A superficial spray to the soil surface or the leaves of the plant is of little use.
Water the soil around the base of the plant.
Feel how wet the soil is with your finger and if the water has only soaked into the surface, water again.
For plants grown in rows, such as vegetables, a seep hose laid alongside the row, provides a steady trickle of water which will soak into the soil.
Any new plantings will need regular watering to keep them alive, so too hanging baskets and plants in containers.
Those in full sun will need daily attention.
Leafy vegetable crops such as lettuce and salad leaves need lots of water, as do developing pea pods and runner and French beans.
Rain water can be collected from the roofs of greenhouses, conservatories and even your house, by installing rain water diverters to down pipes and directing it into water butts.
On light, sandy soils incorporating organic matter, such as well rotted manure, mushroom compost or home-made compost, will help the soil keep hold of it water for longer.
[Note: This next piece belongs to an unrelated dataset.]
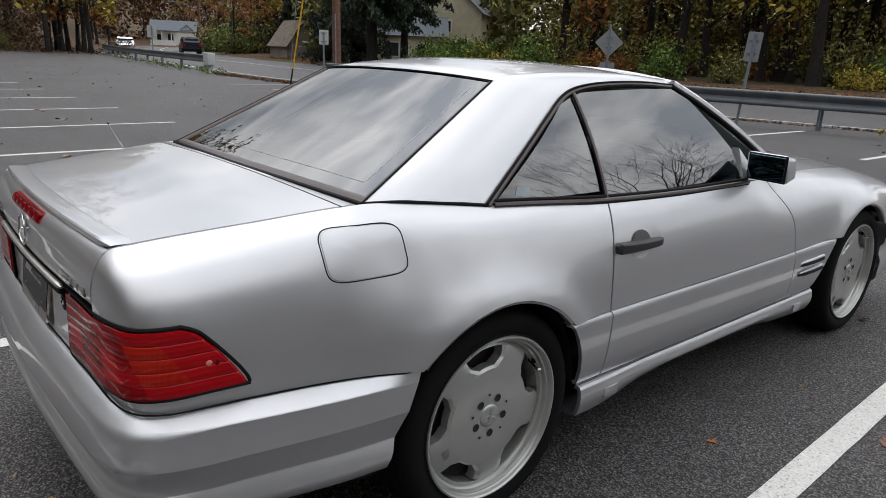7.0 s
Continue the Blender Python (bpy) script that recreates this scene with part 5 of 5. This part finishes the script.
G_BRN = leaf_mat("brown_leaves", [(0.0, (0.045, 0.024, 0.014)), (0.5, (0.12, 0.06, 0.028)), (1.0, (0.22, 0.12, 0.05))])


def leaf_cloud(centres, per, size, spread, rng, droop=0.0):
    """Small bent leaf quads round the given centres."""
    c = np.repeat(np.array(centres, float), per, axis=0)
    n = len(c)
    v = rng.normal(size=(n, 3))
    v /= np.linalg.norm(v, axis=1)[:, None]
    c = c + v * (rng.random((n, 1)) ** 0.5) * np.array(spread)
    u = rng.normal(size=(n, 3))
    u /= np.linalg.norm(u, axis=1)[:, None]
    w = np.cross(u, rng.normal(size=(n, 3)))
    w /= np.linalg.norm(w, axis=1)[:, None]
    s = size * (0.5 + rng.random((n, 1)))
    k = np.stack([c - u * s, c + w * s * 0.55, c + u * s - np.array((0, 0, droop)) * s, c - w * s * 0.55], 1).reshape(-1, 3)
    return k, np.arange(n * 4).reshape(-1, 4)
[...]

If you’re preparing soil for planting into this autumn, it’s definitely worth considering.
What can help more immediately is a mulch – a layer of material such as bark chippings, gravel or home-made compost – spread over the soil surface, but make sure the soil is moist before you spread the mulch.
Hardy plants from the Mediterranean, southern Africa and California are adapted to withstand hot, dry conditions best.
Lavender, rosemary, cistus, perovskia and ceanothus have all coped at Clumber, so too plants with fleshy, succulent leaves like sedum.
In addition to saving water in the garden the tips above can help you save time, effort and money.
Most of us have a water meter and are charged for every drop that we use.
It’s also better for the environment, as tap water takes energy to produce and to pipe to your garden.
It is now August so sow Japanese onion varieties such as Senshyu Yellow which will over-winter and help fill the ‘onion gap’, in late June or early July after the onions in store have been used up, but before the main crop onions are ready.
Keep dead-heading faded flowers and trim beech, yew and Leyland cypress hedges.
Propagate tender perennials such as penstemons, fuchsias, pelargoniums and osteospermums.